You will need to first create an agent. An agent allows to group together a dataset and queries, as well as add in prompt guidelines. Everything you'll do following this will reference this agent. 

In [29]:
# Create an agent with name 'My First Agent'
try:
    create_agent_output = client.agents.create(
        name="My First Agent"
    )
    print(create_agent_output.model_dump_json())
    agent_id = create_agent_output.id
except Exception as e:
    print(f"Encountered error: {e}")

{"id":"938f5c23-43c7-46f6-8290-0d4d4f83801f","datastore_ids":["f7d4838d-afcd-408b-b796-70a7830aa284"]}


### Create a Evaluation Dataset

In [40]:
dataset = [
  {
      "prompt": "What is the concept of 'noumena' according to Kant?",
      "knowledge": [
        "Noumena are \"things-in-themselves\" - the true, fundamental nature of reality that exists independently of human perception and understanding. According to Kant, we can never directly experience or know noumena.",
        "Kant contrasts noumena with phenomena (things as they appear to us). While we can observe and understand phenomena through our senses and mental categories, the underlying noumena remain forever inaccessible to human cognition."
      ],
      "reference": "According to Immanuel Kant, the concept of \"noumena\" (singular: \"noumenon\") refers to things as they are in themselves, independent of human perception or the conditions under which humans experience them."
  },
  {
      "prompt": "How does photosynthesis work in plants?",
      "knowledge": [
          "Photosynthesis is the process by which plants convert light energy into chemical energy stored in glucose and other organic compounds.",
          "During photosynthesis, plants take in carbon dioxide from the air and water from the soil. Using sunlight, they transform these ingredients into glucose and oxygen.",
          "The process occurs in the chloroplasts, specifically using the green pigment chlorophyll, which gives plants their green color."
      ],
      "reference": "Photosynthesis is the process where plants convert sunlight into energy. Plants use chlorophyll in their chloroplasts to transform carbon dioxide and water into glucose and oxygen using solar energy. This process is essential for producing both food for the plant and oxygen as a byproduct."
  }
]
with open('dataset.jsonl', 'w') as f:
    for item in dataset:
        json_line = json.dumps(item)
        f.write(json_line + '\n')


In [43]:
# generate a random name for our dataset
def generate_dataset_name():
  return f"dataset_{''.join(random.choices(string.ascii_lowercase, k=3))}"

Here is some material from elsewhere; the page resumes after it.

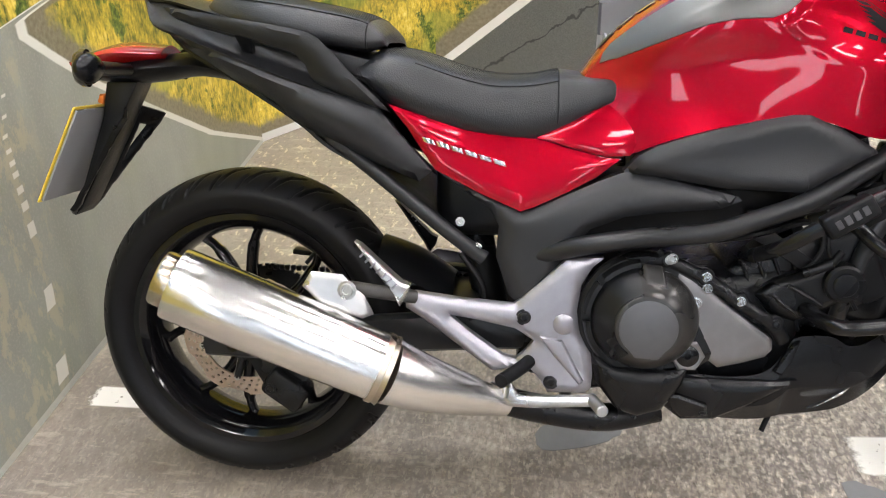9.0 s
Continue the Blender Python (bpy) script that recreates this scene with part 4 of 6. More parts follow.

# now call the create dataset API
try:
    with open('dataset.jsonl', 'rb') as file:
        create_dataset_ouput = client.agents.datasets.evaluate.create(
            agent_id=agent_id,
            file=file,
            dataset_name=generate_dataset_name(),
            dataset_type="evaluation_set"
        )

        print(create_dataset_ouput.model_dump_json())
        dataset_name = create_dataset_ouput.name
except Exception as e:
    print(f"Encountered error: {e}")

dataset_name

{"name":"dataset_tpq","type":"evaluation_set","version":"0000000001va3a0f644"}


'dataset_tpq'

### Append to the Evaluation Dataset

In [54]:
# now call the update dataset API
try:
    with open('dataset.jsonl', 'rb') as file:
        create_dataset_ouput = client.agents.datasets.evaluate.update(
            agent_id=agent_id,
            file=file,
            dataset_name=dataset_name,
            dataset_type="evaluation_set"
        )

        pprint(json.loads(create_dataset_ouput.model_dump_json()))
        dataset_name = create_dataset_ouput.name
except Exception as e:
    print(f"Encountered error: {e}")

dataset_name

{'name': 'dataset_tpq',
 'type': 'evaluation_set',
 'version': '0000000003vc1e155d4'}


'dataset_tpq'

### Get Evaluation Dataset Metadata

In [53]:
# now call the update dataset API
try:
    dataset_metadata = client.agents.datasets.evaluate.metadata(
        agent_id=agent_id,
        dataset_name=dataset_name,
    )

    pprint(json.loads(dataset_metadata.model_dump_json()))
except Exception as e:
    print(f"Encountered error: {e}")

{'created_at': '2025-01-15T23:39:04.249944Z',
 'num_samples': 4,
 'schema': {'guideline': 'text',
            'knowledge': 'text',
            'prompt': 'text',
            'reference': 'text',
            'response': 'text'},
 'schema_': {'guideline': 'text',
             'knowledge': 'text',
             'prompt': 'text',
             'reference': 'text',
             'response': 'text'},
 'status': 'validated',
 'type': 'evaluation_set',
 'version': '0000000002ve2b250ad'}


In [149]:
# now call the retrieve dataset
try:
    dataset = client.agents.datasets.evaluate.retrieve(
        agent_id=agent_id,
        dataset_name=dataset_name
    )
    dataset.write_to_file("downloaded_dataset.jsonl")

except Exception as e:
    print(f"Encountered error: {e}")

In [150]:
with open("downloaded_dataset.jsonl") as f:
    print(f.read())

{"prompt": "What is the concept of 'noumena' according to Kant?", "reference": "According to Immanuel Kant, the concept of \"noumena\" (singular: \"noumenon\") refers to things as they are in themselves, independent of human perception or the conditions under which humans experience them.", "response": "", "guideline": "", "knowledge": "[\"Noumena are \\\"things-in-themselves\\\" - the true, fundamental nature of reality that exists independently of human perception and understanding. According to Kant, we can never directly experience or know noumena.\", \"Kant contrasts noumena with phenomena (things as they appear to us). While we can observe and understand phenomena through our senses and mental categories, the underlying noumena remain forever inaccessible to human cognition.\"]"}
{"prompt": "How does photosynthesis work in plants?", "reference": "Photosynthesis is the process where plants convert sunlight into energy. Plants use chlorophyll in their chloroplasts to transform carb

### Delete Evaluation Dataset

In [153]:
# now call the retrieve dataset
try:
    dataset = client.agents.datasets.evaluate.delete(
        agent_id=agent_id,
        dataset_name=dataset_name
    )
    print(f"Deleted dataset {dataset_name}...")
except Exception as e:
    print(f"Encountered error: {e}")

Encountered error: Error code: 500 - {'detail': 'Failed to delete dataset'}